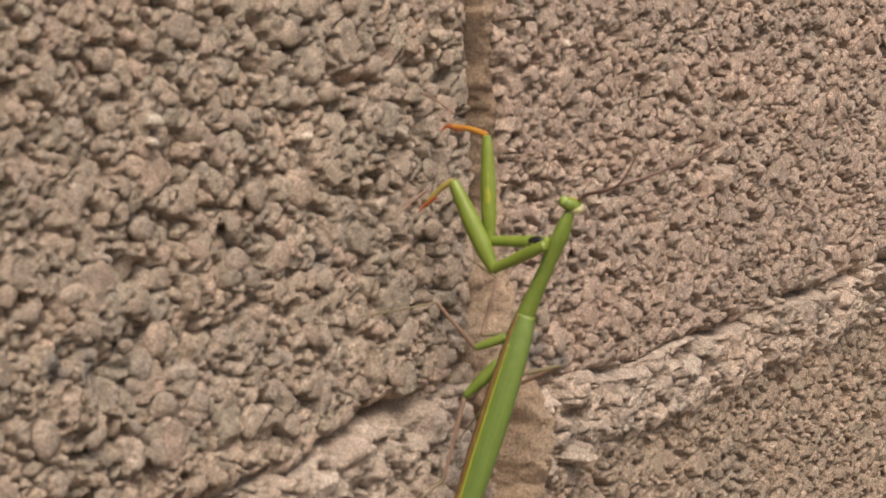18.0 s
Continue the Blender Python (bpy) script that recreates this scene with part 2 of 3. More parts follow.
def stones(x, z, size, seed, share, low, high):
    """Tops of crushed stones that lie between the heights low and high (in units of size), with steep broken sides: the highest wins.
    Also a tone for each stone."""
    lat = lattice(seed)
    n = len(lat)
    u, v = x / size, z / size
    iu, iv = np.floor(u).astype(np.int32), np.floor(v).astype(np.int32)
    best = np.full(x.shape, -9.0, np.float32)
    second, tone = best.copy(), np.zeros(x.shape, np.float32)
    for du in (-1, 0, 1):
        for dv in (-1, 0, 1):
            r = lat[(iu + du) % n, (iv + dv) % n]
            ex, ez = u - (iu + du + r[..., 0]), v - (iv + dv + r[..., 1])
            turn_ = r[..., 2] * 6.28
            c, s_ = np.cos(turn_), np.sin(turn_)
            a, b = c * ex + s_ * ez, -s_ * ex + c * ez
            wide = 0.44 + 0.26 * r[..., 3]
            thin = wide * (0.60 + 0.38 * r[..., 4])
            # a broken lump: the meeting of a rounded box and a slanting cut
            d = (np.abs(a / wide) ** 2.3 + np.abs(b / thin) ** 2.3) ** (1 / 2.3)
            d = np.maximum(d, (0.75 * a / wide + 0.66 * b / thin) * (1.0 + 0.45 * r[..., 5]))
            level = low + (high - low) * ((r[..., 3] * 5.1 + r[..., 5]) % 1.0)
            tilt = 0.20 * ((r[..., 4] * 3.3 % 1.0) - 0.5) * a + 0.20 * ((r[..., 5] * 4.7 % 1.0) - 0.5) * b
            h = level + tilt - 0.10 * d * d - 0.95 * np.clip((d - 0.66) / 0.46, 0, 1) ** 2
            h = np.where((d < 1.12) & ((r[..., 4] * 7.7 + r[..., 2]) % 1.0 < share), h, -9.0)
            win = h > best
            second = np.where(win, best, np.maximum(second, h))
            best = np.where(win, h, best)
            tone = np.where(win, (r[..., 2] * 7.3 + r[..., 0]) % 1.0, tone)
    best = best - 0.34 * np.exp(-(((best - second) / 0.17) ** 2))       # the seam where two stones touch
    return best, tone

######

Aim – Restate the whole listing above exactly, please, omitting every image.

Finished answer –
18.0 s
Continue the Blender Python (bpy) script that recreates this scene with part 2 of 3. More parts follow.
def stones(x, z, size, seed, share, low, high):
    """Tops of crushed stones that lie between the heights low and high (in units of size), with steep broken sides: the highest wins.
    Also a tone for each stone."""
    lat = lattice(seed)
    n = len(lat)
    u, v = x / size, z / size
    iu, iv = np.floor(u).astype(np.int32), np.floor(v).astype(np.int32)
    best = np.full(x.shape, -9.0, np.float32)
    second, tone = best.copy(), np.zeros(x.shape, np.float32)
    for du in (-1, 0, 1):
        for dv in (-1, 0, 1):
            r = lat[(iu + du) % n, (iv + dv) % n]
            ex, ez = u - (iu + du + r[..., 0]), v - (iv + dv + r[..., 1])
            turn_ = r[..., 2] * 6.28
            c, s_ = np.cos(turn_), np.sin(turn_)
            a, b = c * ex + s_ * ez, -s_ * ex + c * ez
            wide = 0.44 + 0.26 * r[..., 3]
            thin = wide * (0.60 + 0.38 * r[..., 4])
            # a broken lump: the meeting of a rounded box and a slanting cut
            d = (np.abs(a / wide) ** 2.3 + np.abs(b / thin) ** 2.3) ** (1 / 2.3)
            d = np.maximum(d, (0.75 * a / wide + 0.66 * b / thin) * (1.0 + 0.45 * r[..., 5]))
            level = low + (high - low) * ((r[..., 3] * 5.1 + r[..., 5]) % 1.0)
            tilt = 0.20 * ((r[..., 4] * 3.3 % 1.0) - 0.5) * a + 0.20 * ((r[..., 5] * 4.7 % 1.0) - 0.5) * b
            h = level + tilt - 0.10 * d * d - 0.95 * np.clip((d - 0.66) / 0.46, 0, 1) ** 2
            h = np.where((d < 1.12) & ((r[..., 4] * 7.7 + r[..., 2]) % 1.0 < share), h, -9.0)
            win = h > best
            second = np.where(win, best, np.maximum(second, h))
            best = np.where(win, h, best)
            tone = np.where(win, (r[..., 2] * 7.3 + r[..., 0]) % 1.0, tone)
    best = best - 0.34 * np.exp(-(((best - second) / 0.17) ** 2))       # the seam where two stones touch
    return best, tone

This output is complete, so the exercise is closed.